As we approached the east side of the causeway, we met a couple with a small beagle. They told us that they were turning around because the dog refused to cross it. Hmm.

The causeway looked like it had two fairly narrow bits with a wider section in the middle. I carefully crossed the first bit, thankful that I had my hiking pole for stability. The boulders gave a weird sensation: because all the rocks were a sort of reddish-grey, the trail blended in with the rock falling away on both sides. It brought to mind the climactic scene from Indiana Jones and the Last Crusade, where poor Indy has to take a leap of faith over a canyon in order to reach the Holy Grail. I guess my faith was weak, because my legs did get a little wobbly.

Both my legs and the causeway held, though, and the experience was really cool. Usually hights don't bother me at all, but I think the hype had made me nervous, and, because I was going so slowly and carefully it did seem a bit intimidating. Don't they usually say, "Don't look down!"? Well, I wasn't going to miss the view.

We both made it safely across, and there really wasn't any time when we felt in danger. There weren't even any loose rocks (thankfully). It was a unique trail that was worth the trip to at least see it once. The view of the causeway from the west was even more striking.

After those cliffs of death, the rest of the hike seemed less than exciting. The scenery was very pretty as we hiked a very wide plateau, but lacking in any adrenaline rushes. What we needed was a good bear or cougar encounter, but it was not to be. There's my main man wandering off through the willows towards some other cliffs, in search of some kind of further adventure.

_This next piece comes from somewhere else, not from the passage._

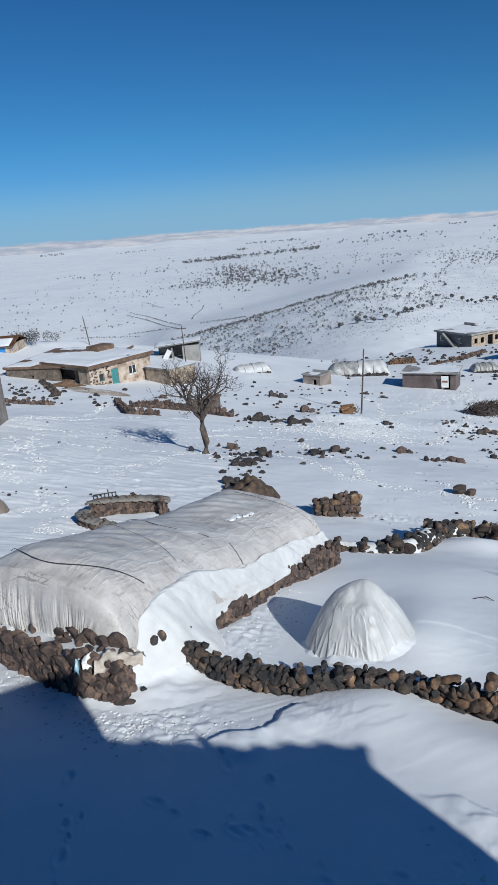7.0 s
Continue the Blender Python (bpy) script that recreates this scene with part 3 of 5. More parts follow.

It was hard to believe that the pleasant subalpine meadows we hiked through were on top of 11,000 feet cliffs. Flat Tops Wilderness was well-named, and turned out to be a popular destination for backpacking and fishing. As we decended down into the valley and neared the trailhead, we started to encounter many more people. I'm glad they all hadn't decided to come up to the Causeway with us; it would have lost a lot of its magic if you had to cross it in a queue.